DATASET EXCERPT:
◆ ◆ ◆ ◆
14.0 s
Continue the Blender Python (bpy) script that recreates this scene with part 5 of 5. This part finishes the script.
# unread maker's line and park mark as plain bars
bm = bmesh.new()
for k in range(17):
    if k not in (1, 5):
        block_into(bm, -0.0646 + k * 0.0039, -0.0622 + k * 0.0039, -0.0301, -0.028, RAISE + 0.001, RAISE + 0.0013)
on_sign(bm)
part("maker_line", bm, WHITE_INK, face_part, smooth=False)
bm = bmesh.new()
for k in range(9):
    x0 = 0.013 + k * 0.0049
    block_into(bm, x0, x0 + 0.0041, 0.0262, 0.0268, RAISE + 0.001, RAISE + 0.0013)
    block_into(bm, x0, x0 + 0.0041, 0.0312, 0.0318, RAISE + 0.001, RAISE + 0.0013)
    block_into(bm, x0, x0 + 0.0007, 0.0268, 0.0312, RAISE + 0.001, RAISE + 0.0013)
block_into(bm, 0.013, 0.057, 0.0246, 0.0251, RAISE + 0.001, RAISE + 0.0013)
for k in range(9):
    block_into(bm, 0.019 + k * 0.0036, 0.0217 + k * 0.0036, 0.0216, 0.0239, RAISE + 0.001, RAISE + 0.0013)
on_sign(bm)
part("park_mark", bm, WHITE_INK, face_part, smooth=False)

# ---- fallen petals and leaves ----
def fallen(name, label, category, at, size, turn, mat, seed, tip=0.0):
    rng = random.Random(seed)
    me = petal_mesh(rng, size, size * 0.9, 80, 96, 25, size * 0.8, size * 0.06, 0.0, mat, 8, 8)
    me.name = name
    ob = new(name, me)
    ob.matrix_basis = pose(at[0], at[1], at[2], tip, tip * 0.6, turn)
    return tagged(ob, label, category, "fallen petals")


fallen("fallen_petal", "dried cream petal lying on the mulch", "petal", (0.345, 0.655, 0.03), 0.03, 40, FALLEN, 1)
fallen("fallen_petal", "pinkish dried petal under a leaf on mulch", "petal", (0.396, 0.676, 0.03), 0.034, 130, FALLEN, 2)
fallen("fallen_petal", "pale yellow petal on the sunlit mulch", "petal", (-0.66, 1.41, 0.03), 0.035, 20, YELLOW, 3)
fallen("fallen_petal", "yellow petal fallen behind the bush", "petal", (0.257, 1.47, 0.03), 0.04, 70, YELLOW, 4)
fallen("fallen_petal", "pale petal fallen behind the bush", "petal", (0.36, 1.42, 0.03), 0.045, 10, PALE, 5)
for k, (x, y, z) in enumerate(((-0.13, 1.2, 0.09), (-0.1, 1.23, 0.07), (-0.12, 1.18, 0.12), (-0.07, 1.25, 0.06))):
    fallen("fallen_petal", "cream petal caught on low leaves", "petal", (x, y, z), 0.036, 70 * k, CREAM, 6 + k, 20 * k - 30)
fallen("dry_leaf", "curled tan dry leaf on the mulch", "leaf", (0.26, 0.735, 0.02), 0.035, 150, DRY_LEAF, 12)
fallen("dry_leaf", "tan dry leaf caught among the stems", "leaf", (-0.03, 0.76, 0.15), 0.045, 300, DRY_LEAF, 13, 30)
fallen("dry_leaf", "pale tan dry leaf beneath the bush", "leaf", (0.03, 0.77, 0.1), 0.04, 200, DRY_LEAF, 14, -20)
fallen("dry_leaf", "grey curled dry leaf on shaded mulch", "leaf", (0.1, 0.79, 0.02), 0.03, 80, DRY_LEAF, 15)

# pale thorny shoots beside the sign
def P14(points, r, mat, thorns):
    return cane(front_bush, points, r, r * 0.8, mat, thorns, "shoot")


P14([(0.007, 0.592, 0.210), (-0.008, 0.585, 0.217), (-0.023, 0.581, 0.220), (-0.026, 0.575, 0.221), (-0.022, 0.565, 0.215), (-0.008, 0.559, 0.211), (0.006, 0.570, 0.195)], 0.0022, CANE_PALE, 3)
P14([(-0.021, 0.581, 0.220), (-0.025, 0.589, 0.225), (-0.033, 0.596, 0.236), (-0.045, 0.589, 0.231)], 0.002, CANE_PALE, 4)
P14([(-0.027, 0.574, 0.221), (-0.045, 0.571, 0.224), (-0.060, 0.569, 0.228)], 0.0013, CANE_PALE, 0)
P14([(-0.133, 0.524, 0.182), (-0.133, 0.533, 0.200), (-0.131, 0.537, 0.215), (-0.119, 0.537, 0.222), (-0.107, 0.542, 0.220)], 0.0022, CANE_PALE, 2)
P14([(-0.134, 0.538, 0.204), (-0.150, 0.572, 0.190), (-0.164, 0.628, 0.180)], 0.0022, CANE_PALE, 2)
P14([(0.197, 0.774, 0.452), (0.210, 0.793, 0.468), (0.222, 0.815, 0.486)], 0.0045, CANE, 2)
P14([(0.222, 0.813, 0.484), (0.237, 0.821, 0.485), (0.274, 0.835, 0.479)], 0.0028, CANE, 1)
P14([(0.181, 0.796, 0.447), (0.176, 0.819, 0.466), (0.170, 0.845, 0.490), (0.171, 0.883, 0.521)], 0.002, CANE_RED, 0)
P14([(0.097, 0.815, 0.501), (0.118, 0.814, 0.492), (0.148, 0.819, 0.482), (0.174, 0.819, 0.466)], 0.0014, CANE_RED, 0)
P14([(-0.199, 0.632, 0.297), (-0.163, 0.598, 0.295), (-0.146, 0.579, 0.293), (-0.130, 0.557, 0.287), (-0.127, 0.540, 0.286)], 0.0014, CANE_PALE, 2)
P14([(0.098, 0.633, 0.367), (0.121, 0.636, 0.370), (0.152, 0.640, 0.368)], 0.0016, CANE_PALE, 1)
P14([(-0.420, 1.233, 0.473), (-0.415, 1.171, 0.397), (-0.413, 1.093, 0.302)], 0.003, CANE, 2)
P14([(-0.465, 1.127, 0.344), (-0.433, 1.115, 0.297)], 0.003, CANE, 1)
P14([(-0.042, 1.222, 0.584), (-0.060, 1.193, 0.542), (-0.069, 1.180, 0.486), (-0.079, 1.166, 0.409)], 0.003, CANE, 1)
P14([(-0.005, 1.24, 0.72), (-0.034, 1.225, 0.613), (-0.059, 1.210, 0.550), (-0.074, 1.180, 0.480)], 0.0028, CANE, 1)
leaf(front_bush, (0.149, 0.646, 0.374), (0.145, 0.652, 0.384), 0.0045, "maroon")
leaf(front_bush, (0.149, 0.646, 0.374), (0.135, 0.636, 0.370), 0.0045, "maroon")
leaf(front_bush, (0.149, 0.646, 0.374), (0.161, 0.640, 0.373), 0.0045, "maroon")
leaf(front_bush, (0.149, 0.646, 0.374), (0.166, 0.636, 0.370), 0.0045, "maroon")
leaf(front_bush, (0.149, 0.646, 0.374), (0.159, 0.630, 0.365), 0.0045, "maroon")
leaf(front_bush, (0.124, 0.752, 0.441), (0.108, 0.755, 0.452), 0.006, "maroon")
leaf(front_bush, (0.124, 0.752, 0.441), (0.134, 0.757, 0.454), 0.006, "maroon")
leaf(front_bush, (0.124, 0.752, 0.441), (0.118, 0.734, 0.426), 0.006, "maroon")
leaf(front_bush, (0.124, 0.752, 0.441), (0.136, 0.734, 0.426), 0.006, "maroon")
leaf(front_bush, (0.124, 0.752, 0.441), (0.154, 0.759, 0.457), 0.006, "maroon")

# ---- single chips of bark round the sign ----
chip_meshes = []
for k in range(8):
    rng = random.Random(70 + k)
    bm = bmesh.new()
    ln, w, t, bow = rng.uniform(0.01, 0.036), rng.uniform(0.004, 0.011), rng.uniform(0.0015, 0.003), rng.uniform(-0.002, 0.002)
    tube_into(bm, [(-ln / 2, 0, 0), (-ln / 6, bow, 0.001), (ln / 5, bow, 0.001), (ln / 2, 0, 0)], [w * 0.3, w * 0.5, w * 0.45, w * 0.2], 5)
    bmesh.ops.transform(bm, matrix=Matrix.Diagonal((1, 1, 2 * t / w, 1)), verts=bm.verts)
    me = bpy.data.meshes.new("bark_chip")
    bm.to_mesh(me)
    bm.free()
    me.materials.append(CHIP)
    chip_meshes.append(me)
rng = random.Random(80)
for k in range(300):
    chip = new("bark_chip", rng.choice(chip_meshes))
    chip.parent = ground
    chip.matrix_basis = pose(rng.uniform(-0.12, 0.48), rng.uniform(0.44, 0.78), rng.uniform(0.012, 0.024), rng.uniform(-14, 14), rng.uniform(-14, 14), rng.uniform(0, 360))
◆ ◆ ◆ ◆
TASK STATEMENT: State the number of lines in this listing that contain the string "part", and add nothing else.

RESULT OF THE TASK: 3